Moreover, to the extent that Claimant's argument that the underlying Inmate Misbehavior Reports were issued without basis has merit, his remedy was with the Supreme Court in an Article 78 proceeding (Moreno v State of New York, Ct Cl, April 5, 2001 [Claim No. 100335], Bell, J., UID # 2001-007-551).

To the extent that Claimant has alleged a cause of action for intentional infliction of emotional distress, public policy prohibits an action against the State for intentional infliction of emotional distress (Brown v State of New York, 125 AD2d 750, lv dismissed 70 NY2d 747; Wheeler v State of New York, 104 AD2d 496; DeLesline v State of New York, 91 AD2d 785, lv denied 58 NY2d 610). This cause of action is without merit.

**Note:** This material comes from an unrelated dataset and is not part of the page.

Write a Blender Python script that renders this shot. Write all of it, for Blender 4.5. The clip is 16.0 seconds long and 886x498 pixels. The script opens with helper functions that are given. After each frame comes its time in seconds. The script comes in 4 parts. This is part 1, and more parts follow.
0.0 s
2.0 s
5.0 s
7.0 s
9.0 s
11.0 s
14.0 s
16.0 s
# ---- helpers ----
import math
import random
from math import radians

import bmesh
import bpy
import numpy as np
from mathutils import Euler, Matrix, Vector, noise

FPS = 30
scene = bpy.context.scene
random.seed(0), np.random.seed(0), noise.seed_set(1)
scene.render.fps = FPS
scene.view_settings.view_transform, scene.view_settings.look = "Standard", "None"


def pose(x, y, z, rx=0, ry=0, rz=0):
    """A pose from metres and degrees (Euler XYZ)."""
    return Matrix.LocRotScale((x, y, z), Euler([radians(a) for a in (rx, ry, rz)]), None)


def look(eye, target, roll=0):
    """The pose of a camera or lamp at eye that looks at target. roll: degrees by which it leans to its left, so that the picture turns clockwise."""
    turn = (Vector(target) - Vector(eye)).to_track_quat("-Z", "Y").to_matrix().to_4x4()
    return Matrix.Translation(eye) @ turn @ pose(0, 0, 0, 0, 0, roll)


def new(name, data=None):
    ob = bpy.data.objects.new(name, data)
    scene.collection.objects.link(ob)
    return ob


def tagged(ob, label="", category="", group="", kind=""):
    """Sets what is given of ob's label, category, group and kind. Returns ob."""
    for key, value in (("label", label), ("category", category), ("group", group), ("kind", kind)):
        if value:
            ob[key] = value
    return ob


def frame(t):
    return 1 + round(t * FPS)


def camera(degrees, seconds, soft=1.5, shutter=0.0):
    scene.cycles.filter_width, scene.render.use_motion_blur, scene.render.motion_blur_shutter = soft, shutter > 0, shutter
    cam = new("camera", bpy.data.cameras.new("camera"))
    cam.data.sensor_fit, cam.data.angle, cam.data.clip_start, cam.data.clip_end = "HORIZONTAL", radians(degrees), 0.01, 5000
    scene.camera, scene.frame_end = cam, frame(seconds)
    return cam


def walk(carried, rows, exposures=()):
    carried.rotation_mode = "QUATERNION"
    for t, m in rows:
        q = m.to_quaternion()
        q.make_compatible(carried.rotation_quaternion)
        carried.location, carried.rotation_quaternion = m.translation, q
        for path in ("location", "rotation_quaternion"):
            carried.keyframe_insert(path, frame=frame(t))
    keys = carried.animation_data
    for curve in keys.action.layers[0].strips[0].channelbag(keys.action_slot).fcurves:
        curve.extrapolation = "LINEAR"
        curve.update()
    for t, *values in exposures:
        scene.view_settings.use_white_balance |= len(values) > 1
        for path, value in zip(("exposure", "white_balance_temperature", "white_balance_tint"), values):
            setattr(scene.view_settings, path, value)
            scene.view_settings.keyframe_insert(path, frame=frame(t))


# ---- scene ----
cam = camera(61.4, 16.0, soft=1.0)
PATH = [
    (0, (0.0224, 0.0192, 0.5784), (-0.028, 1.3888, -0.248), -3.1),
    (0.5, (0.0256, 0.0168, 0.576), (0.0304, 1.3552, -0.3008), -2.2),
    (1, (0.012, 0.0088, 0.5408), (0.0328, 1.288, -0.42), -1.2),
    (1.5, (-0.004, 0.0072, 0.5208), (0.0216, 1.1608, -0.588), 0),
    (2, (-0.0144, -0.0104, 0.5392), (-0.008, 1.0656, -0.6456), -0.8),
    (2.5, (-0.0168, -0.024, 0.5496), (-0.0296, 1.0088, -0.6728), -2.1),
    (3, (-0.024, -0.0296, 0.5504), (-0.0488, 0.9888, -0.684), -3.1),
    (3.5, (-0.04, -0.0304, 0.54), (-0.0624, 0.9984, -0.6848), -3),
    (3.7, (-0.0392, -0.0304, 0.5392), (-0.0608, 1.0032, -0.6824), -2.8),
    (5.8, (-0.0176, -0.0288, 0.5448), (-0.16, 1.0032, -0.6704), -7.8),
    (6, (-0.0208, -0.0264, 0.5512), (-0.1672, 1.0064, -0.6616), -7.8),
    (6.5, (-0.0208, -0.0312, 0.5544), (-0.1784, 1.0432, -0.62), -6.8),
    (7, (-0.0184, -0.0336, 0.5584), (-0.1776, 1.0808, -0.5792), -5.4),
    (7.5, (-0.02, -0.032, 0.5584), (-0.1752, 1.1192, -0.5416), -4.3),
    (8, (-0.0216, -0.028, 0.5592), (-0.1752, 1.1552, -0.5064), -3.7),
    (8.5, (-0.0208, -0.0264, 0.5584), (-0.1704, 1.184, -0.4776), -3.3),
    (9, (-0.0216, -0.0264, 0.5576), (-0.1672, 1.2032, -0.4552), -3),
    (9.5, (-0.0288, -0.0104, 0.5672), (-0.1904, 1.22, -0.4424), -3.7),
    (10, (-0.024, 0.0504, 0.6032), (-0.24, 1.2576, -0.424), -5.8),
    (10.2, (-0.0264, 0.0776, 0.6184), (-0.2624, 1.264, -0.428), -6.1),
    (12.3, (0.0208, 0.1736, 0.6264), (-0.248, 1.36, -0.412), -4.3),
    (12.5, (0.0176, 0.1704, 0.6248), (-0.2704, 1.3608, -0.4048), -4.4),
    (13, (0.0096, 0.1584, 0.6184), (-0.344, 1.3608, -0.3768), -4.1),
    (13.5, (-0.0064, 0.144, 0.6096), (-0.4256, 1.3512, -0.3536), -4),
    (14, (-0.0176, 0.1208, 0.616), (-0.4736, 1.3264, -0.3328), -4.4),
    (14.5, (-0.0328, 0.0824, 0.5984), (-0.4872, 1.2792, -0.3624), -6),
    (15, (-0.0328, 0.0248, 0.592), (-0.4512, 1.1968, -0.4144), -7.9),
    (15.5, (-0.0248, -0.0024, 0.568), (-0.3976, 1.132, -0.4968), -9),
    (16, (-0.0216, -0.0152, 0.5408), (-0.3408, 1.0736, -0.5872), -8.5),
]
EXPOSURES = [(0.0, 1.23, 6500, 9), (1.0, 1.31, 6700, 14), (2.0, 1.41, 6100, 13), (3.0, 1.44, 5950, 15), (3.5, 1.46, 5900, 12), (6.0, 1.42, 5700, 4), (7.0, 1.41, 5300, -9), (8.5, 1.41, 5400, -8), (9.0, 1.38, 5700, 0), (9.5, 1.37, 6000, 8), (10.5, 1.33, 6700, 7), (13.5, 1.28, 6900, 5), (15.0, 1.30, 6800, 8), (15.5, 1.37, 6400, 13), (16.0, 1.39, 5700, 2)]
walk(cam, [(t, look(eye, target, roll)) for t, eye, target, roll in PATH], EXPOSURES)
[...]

For the reasons set forth above, I find that the only viable cause of action set forth in the claim in this matter is the cause of action relating to Claimant's lost property. I note that Defendant has produced during discovery all documents requested by Claimant relating to this cause of action. For this reason, Claimant's motion to compel disclosure from Defendant is denied.

Claimant's motion for a preliminary conference to discuss settlement of his claim is likewise denied. Claimant is free to contact Defendant on his own to initiate settlement negotiations. It is unnecessary and arguably unwise for the Court, the ultimate trier of fact, to be involved in such matters.

Accordingly, it is hereby:

ORDERED, that Defendant's motion for dismissal of certain causes of action in this claim is granted. All causes of action alleged in the claim, except those alleging lost property are dismissed. Claimant's motion to compel discovery and his motion for a preliminary conference are denied.